Back to homepage

Love and Heroism in Early-Modern Latin Epic Poetry

About

Vergil’s narrative of Dido and Aeneas had a broad reception throughout the European literary history. Due to its impact on questions surrounding the fulfillment of duty and grief, or even death caused by love, it became an example, precursor, and point of reference for many Latin and vernacular love stories, and as such, it remains important to this day. As a result of the complex and difficult interference of heroism and love, many epics ignore the latter entirely, while others try to integrate love into the heroic or vice versa. Generic traditions notwithstanding, epic poetry is strongly influenced by the changing cultural and religious beliefs, commandments of heroism, as well as emotionality, especially of love and marriage.

This question becomes particularly complex in the Latin epics of the early modern period. On the one hand, these epics are based on generic tradition and its repertoire, on the other hand, the heroes and the heroines rarely originate from a mythical past, but are contemporary personalities such as Francesco Sforza or Christina of Sweden. The aim of this conference is to examine the dimensions of the interweaving of love with Neo-Latin epics, and the interdependence between love and the heroic in the intersection of the reception of Greco-Roman antiquity and different real-world contexts. As has been shown by the recent research of Yasmin Haskell on emotions in early modern Latin poetry, and the considerations of Ludwig Braun in his paper with the provocative title “Why there is no love in the Neo-latin epic poetry?”, the topic of love and the heroic in Neo-Latin epics is not only vastly significant but also in urgent need of further critical discussion.

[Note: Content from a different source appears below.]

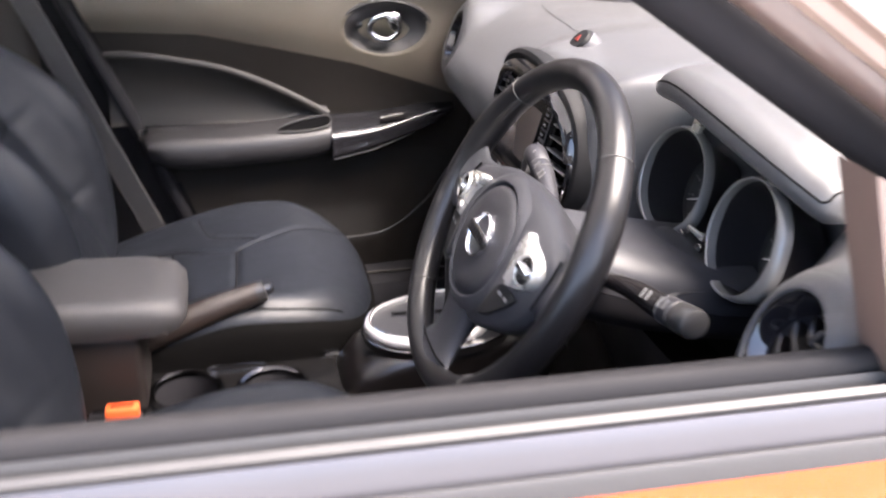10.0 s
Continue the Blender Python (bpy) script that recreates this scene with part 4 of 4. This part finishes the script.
# ---- seats ----
def seat(x0, label, fore, down, back, lean, hx):
    s = thing("car_seat", label, "car seat", group="front seats", m=Matrix.Translation((x0, 0, 0.36)))
    cm = Matrix.Translation((x0, -0.325 + fore, 0.655 - down))

    def top(x, y):
        side = smooth01((abs(x) - 0.11) / 0.09)
        return -0.037 + (0.026 if x > 0 else 0.006) * side * smooth01((0.17 - y) / 0.16) + 0.085 * smooth01((y + 0.27) / 0.42) - 0.036 * smooth01((y - 0.14) / 0.14)

    seams = [[(-0.130, -0.25), (-0.075, -0.061), (-0.008, 0.048), (-0.078, 0.187), (-0.095, 0.235)], [(-0.008, 0.048), (0.090, 0.045), (0.178, 0.038)], [(0.150, -0.25), (0.178, 0.038)], [(0.186, 0.202), (0.203, 0.159), (0.212, 0.112), (0.214, 0.06), (0.214, -0.12)], [(-0.170, -0.015), (-0.090, 0.008), (-0.045, 0.080)], [(-0.075, -0.062), (0.050, -0.040), (0.168, -0.035)]]
    seams = [[(x * hx / 0.236, y) for x, y in q] for q in seams]
    sew = part("cushion", cushion(hx, 0.272, 3.2, top, 0.010, 0.050, seams, 60, 160), LEATHER, s, "blue-grey leather cushion with sewn panels", m=cm, sharp=60)
    sewn_lines(sew, cm, hx, 0.272, 3.2, top, 0.050, seams)
    rim = []
    for q in range(96):
        a = 2 * math.pi * q / 96
        k = (abs(math.cos(a)) ** 3.2 + abs(math.sin(a)) ** 3.2) ** (-1 / 3.2)
        x, y = hx * math.cos(a) * k, 0.272 * math.sin(a) * k
        rim.append(Vector((x, y, top(x, y) - 0.050)))
    # Cushion side; its shadow next to the console is painted, not cast.
    part("skirt", loft([[Vector((p.x * f, p.y * f, p.z + h)) for p in rim] for f, h in ((0.940, 0.016), (0.985, 0.0220), (1.004, 0.012), (1.010, 0.0), (1.008, -0.03), (0.97, -0.09))]), SKIRT, s, "cushion side with its shade painted near-black", m=cm, sharp=60)
    part("base", block(x0 - hx + 0.02, x0 + hx - 0.02, -0.56, -0.075 + fore, 0.36, 0.575 - down, 0.03, 3), DARKER, s, "black seat base")
    for dx in (-0.17, 0.17):
        part("rail", block(x0 + dx - 0.02, x0 + dx + 0.02, -0.58, -0.08, 0.335, 0.365, 0.004), DARKER, s)
    bmx = basis((x0, -0.63 - back + 0.055 * lean, 0.875), (-1, 0, 0), (0, -lean, 1))

    def btop(x, y):
        side = smooth01((abs(x) - 0.09) / 0.10)
        return 0.032 + side * (0.016 + 0.085 * math.exp(-((y + 0.08) / 0.20) ** 2)) + 0.012 * math.cos(y * 6)

    bse = [[(-0.15, -0.30), (-0.14, 0.10), (-0.11, 0.24)], [(0.15, -0.30), (0.14, 0.10), (0.11, 0.24)], [(-0.14, 0.10), (0.14, 0.10)], [(-0.14, -0.05), (0.14, -0.05)], [(-0.14, -0.2), (0.14, -0.2)]]
    part("backrest", cushion(0.215, 0.385, 3.4, btop, 0.09, 0.080, bse, 60, 160, taper=-0.16), LEATHER, s, "blue-grey leather backrest with side bolsters", m=bmx, sharp=60)
    part("headrest", cushion(0.125, 0.085, 3.0, lambda x, y: 0.045 - x * x, 0.07, 0.04, rings=24, segs=64), LEATHER, s, "padded leather headrest", m=basis((x0, -0.83 - back, 1.39), (-1, 0, 0), (0, -0.2, 1)))
    for dx in (-0.06, 0.06):
        part("headrest_post", tube([(x0 + dx, -0.76 - back, 1.22), (x0 + dx, -0.81 - back, 1.36)], 0.006, 10), CHROME, s)
    return s


seat(-0.280, "blue-grey leather passenger seat", 0.022, 0.030, 0.064, 0.66, 0.236)
seat(0.352, "blue-grey leather driver's seat", 0.0, 0.002, 0.036, 0.62, 0.220)


def buckle(x, y, z, label):
    b = thing("seat_belt_buckle", label, "seat belt buckle")
    part("housing", block(x - 0.012, x + 0.010, y - 0.024, y + 0.024, z - 0.075, z + 0.001, 0.005), LOWER, b)
    part("release", block(x - 0.010, x + 0.0085, y - 0.021, y + 0.021, z - 0.006, z + 0.016, 0.003), REDBUCKLE, b, "orange-red release button")
    part("slot", block(x - 0.004, x + 0.002, y - 0.014, y + 0.014, z + 0.0150, z + 0.0164, 0), SLOTBLACK, b, "narrow tongue slot")
    part("stalk", tube([(x, y, z - 0.07), (x, y - 0.005, z - 0.14), (x, y - 0.01, z - 0.22)], 0.010, 10), LOWER, b)


buckle(0.090, -0.413, 0.613, "seat belt buckle with an orange-red button beside the driver's seat")

belt = thing("seat_belt", "grey webbing seat belt on the door pillar", "seat belt")
bp0 = spline([(-0.585, -0.72, 1.30), (-0.61, -0.635, 1.10), (-0.615, -0.585, 1.0), (-0.61, -0.485, 0.75), (-0.60, -0.40, 0.54), (-0.595, -0.385, 0.42)], 30)
loops = []
for p in bp0:
    loops.append([p + Vector((a * 0.3, a, 0)) + Vector((b, 0, 0)) for a, b in ((-0.022, 0), (0.022, 0), (0.022, 0.002), (-0.022, 0.002))])
part("webbing", loft(loops), BELT, belt)
for e in (-0.0225, 0.0225):
    part("selvedge", tube([p + Vector((e * 0.3 + 0.001, e, 0)) for p in bp0], 0.0014, 6), BELTEDGE, belt, "paler woven edge")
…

Considering love and heroism together raises different questions. Given that a crucial duty of early modern rulers was to maintain diplomatic and economic ties, one area of investigation will be whether there were any kind of romantic love and/or arranged marriages, which were implicated in dynastic and power-political considerations. Therein, a possible effect on the motivation of the hero is already indicated. Can love drive the hero? Are there figures who can only archive heroic deeds through love, like Roland in the Italian tradition? On the other hand, we will also examine whether an arranged marriage imposes on the hero the duty to prove himself and, in this case, how the hero handles the situation. We will also investigate the differences between the love of heroes and heroines. Finally, it is not less important to scrutinize the differences in distinct epic contexts, for example between epics on a condottiere in fifteenth century Italy and colonial epics set in the ‘New World’. What considerations must one take into account when telling a love story of Isotta and Sigismondo Malatesta in the Hesperis, and what, in a completely different context, are the consequences of Columbus’s love to Auria, the daughter of the king of Cuba, in Carrara’s Columbus?

Against the background of the frequent integration of pagan gods into Neo-Latin epics and a hybridisation of paganism and Christianity, the influence of Christian morals and commandments on matrimony must also be considered. Are there standards for the loving hero, Christian or pagan-philosophical, or even new-stoic, that suggest that the representation of love is based on a philosophical concept? In the case of exorbitant and irrational heroes, the further questions arise regarding whether a hero should love moderately or excessively and how this is judged by the hero himself, his surrounding, and/or the narrator. How does one convey and depict excessive emotions (such as jealousy) or even suicide – the latter an especially difficult issue in a world dominated by Christian morals?

Since in Latin epics the enemy is frequently a worthy opponent and therefore a hero in many respects, it will also enrich the conference to focus on the loving enemy or the love of supporting actors, and to contextualize them within the broader thematics of the epic.

Finally, in addition to contemporary historical personalities, we will ask whether, for instance, ancient heroes experience a transformation in the early modern epics, whether they experience love in a different way or even at all. This is especially interesting in supplements to ancient works, for example the thirteenth book of the Aeneid by Maffeo Vegio which depicts Aeneas’s love for Lavinia.